Hollande Says Muslims 'Main Victims of Fanaticism, Intolerance'


TEHRAN (Tasnim) – French President Francois Hollande said Thursday that Muslims suffered the most from fundamentalism and intolerance, as the country grapples with the fallout from a string of militant attacks.

"It is Muslims who are the main victims of fanaticism, fundamentalism and intolerance," Hollande said in a speech at the Arab World Institute in Paris, which beamed the phrase "Je suis Charlie" (meaning "I am Charlie") on its building in the wake of the attacks.

A string of terrorist incidents in France took the lives of 17 people in three days of violence which began with an attack on the Charlie Hebdo satirical weekly on Wednesday, January 7, and ended with Friday's dual hostage-taking at a print works outside Paris and kosher supermarket in the city.

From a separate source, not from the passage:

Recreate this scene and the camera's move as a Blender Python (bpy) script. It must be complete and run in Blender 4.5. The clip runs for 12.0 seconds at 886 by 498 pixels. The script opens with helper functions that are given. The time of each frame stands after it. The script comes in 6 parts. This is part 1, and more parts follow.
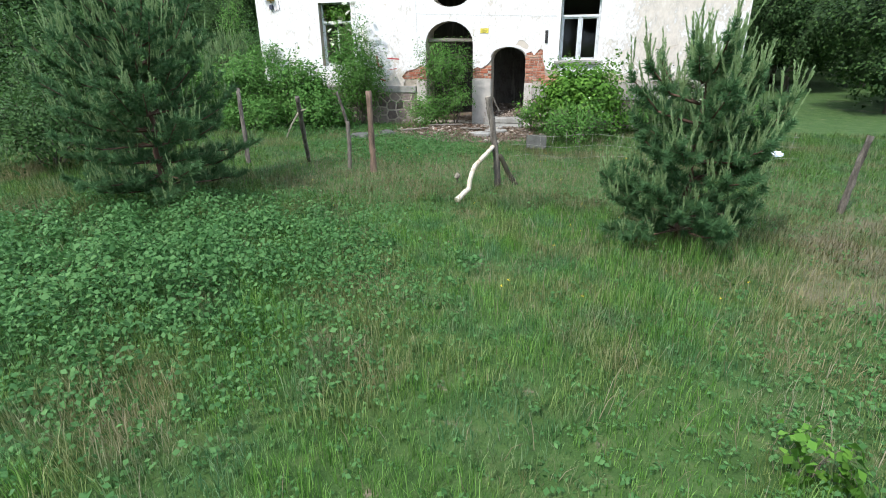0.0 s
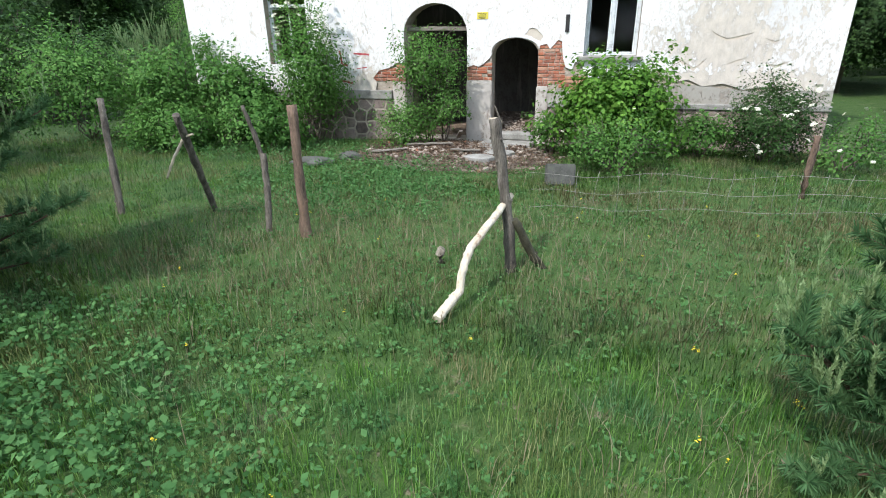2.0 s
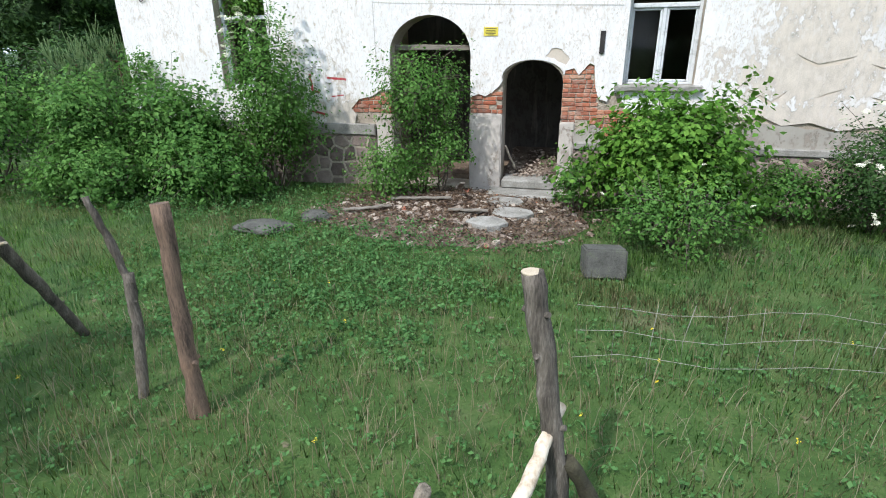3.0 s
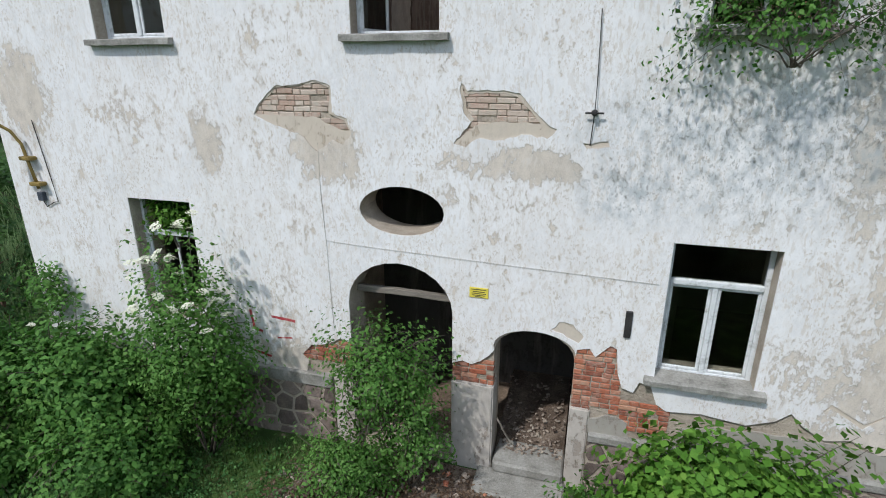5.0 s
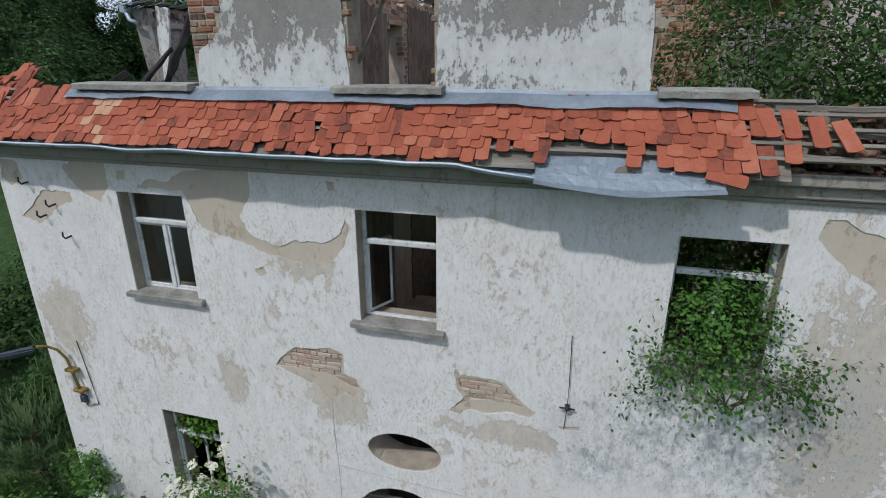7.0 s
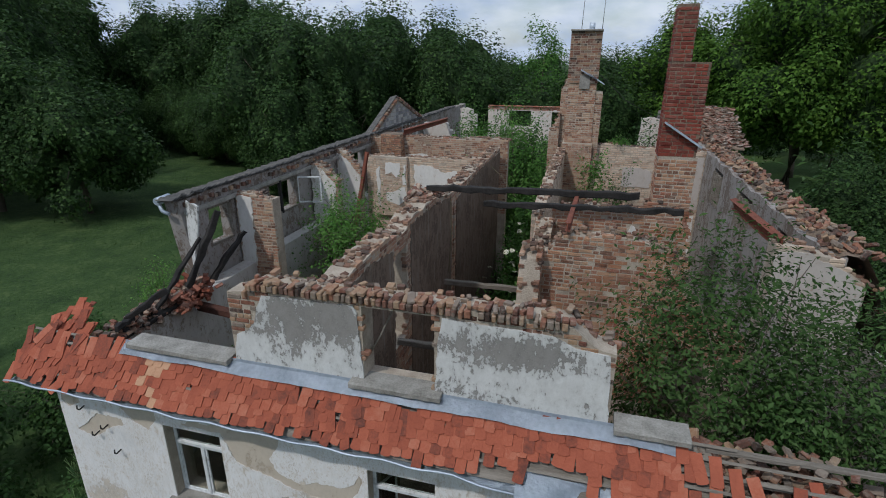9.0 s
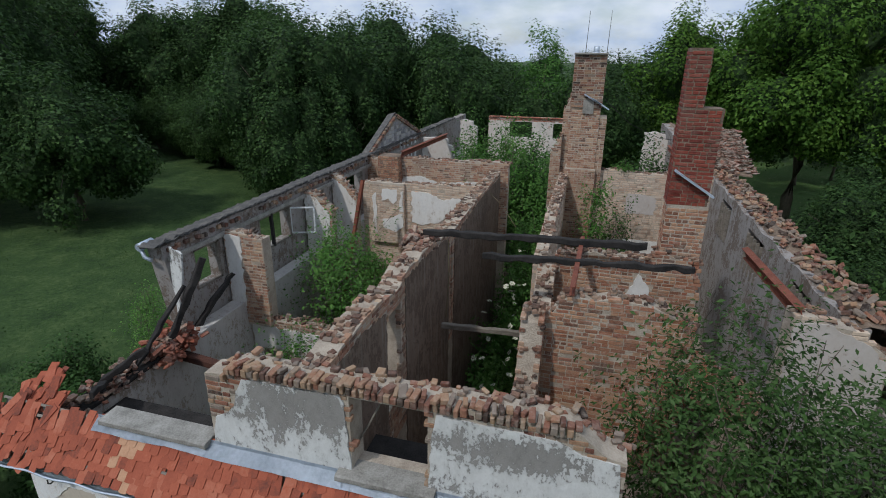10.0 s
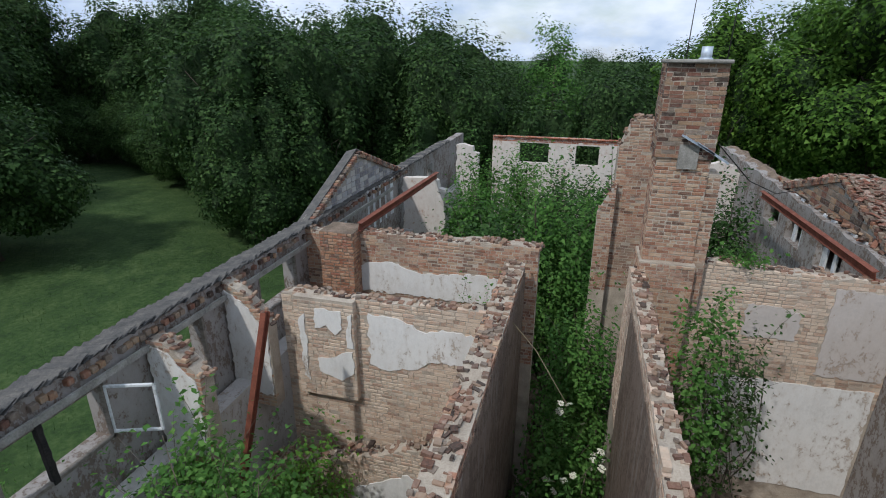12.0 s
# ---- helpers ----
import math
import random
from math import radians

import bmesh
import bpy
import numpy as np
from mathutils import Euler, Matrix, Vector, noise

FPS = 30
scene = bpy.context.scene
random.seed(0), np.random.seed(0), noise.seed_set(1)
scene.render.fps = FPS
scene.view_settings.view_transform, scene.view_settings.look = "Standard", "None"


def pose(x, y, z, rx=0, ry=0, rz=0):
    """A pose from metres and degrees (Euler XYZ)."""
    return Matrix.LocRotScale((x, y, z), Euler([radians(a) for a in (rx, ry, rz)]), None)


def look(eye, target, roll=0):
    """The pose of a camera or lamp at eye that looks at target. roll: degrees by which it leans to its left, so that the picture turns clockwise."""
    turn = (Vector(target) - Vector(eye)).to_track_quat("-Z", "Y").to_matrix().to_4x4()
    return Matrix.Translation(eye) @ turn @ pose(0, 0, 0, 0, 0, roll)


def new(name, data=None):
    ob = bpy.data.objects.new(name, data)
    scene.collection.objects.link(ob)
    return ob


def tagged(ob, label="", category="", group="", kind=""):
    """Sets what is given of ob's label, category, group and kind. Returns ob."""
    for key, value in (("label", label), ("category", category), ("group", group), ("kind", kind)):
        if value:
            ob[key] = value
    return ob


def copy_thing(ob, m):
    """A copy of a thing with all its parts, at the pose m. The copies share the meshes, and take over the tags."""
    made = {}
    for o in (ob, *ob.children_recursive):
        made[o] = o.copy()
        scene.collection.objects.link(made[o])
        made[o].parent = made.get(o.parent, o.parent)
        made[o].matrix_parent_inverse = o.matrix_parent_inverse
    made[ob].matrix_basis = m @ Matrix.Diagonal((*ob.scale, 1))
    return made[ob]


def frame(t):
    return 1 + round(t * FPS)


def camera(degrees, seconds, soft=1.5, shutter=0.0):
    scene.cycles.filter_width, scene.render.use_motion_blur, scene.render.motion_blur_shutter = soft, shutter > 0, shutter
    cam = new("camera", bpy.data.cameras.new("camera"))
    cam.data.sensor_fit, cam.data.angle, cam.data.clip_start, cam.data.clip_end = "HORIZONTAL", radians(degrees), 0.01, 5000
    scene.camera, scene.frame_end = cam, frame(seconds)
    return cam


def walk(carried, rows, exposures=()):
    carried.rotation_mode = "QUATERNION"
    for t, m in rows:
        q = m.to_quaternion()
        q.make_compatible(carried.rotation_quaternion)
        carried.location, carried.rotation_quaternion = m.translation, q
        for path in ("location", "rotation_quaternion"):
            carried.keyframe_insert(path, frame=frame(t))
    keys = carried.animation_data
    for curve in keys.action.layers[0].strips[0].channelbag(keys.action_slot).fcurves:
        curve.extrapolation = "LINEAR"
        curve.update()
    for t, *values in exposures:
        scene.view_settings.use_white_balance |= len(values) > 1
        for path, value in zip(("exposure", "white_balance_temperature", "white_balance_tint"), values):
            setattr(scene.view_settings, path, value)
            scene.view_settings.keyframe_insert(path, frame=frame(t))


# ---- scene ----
cam = camera(80.8, 12.0, 1.0)
METRES, EYE, TILT, LEAN, TURN = 31.0, 2.43, 0.0, 0.0, 15.4
ROWS = [
    (0.0, 0.0, 0.0, 0.0, -0.26, -21.6, 0.66),
    (0.5, 0.0018, 0.0268, -0.0002, -0.65, -21.7, 0.7),
    (1.0, 0.0046, 0.0597, -0.0017, -0.75, -21.72, 0.73),
    (1.5, 0.0072, 0.0979, -0.0038, -0.78, -21.73, 0.76),
    (2.0, 0.0086, 0.1408, -0.0061, -0.8, -21.77, 0.72),
    (2.5, 0.0097, 0.1879, -0.0049, -0.83, -21.72, 0.67),
    (4.5, 0.0279, 0.3442, 0.0658, 0.56, -18.57, -0.05),
    (5.0, 0.0298, 0.3494, 0.0981, 0.53, -18.71, -0.06),
    (5.5, 0.0304, 0.3514, 0.1296, 0.38, -18.84, -0.08),
    (6.0, 0.0291, 0.3539, 0.1616, 0.12, -19.17, -0.11),
    (6.5, 0.0289, 0.3546, 0.1925, 0.11, -19.34, -0.04),
    (7.0, 0.0299, 0.3544, 0.2199, 0.19, -19.32, -0.03),
    (7.5, 0.0302, 0.355, 0.2513, 0.16, -19.39, -0.1),
    (9.5, 0.0298, 0.3613, 0.3777, 0.27, -20.18, -0.48),
    (10.0, 0.0317, 0.3886, 0.3852, 0.3, -20.3, -0.63),
    (10.5, 0.0347, 0.4415, 0.3864, 0.36, -20.28, -0.5),
    (11.0, 0.0389, 0.51, 0.3877, 0.23, -20.31, -0.48),
    (11.5, 0.0416, 0.5912, 0.3905, -0.02, -20.38, -0.41),
    (12.0, 0.0403, 0.6807, 0.3922, -0.1, -20.38, -0.31),
]
EXPOSURES = [(0.0, 1.1), (2.5, 1.0), (4.5, 0.48), (5.5, 0.16), (7.0, -0.16), (7.7, -0.3), (9.3, -0.45), (12.0, -0.1)]
walk(cam, [(t, pose(0, 0, EYE, TILT, LEAN, TURN) @ pose(METRES * x, METRES * y, METRES * z, 90 + pitch, roll, yaw)) for t, x, y, z, yaw, pitch, roll in ROWS], EXPOSURES)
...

The French president said the Muslim community in France, Europe's largest, have "the same rights and the same duties as all citizens" and must be protected.

After the deadly shooting at the magazine, the French rushed to get their hands on the "survivors' issue" which sold out Wednesday before more copies of an eventual print run of five million hit newsstands.

Long queues formed throughout the country again on Thursday as copies again quickly ran out.

Al-Qaida's branch in Yemen, where the Kouachi brothers are known to have trained, released a video Wednesday claiming responsibility for the attack, saying it was "vengeance" for the magazine's cartoons of the prophet.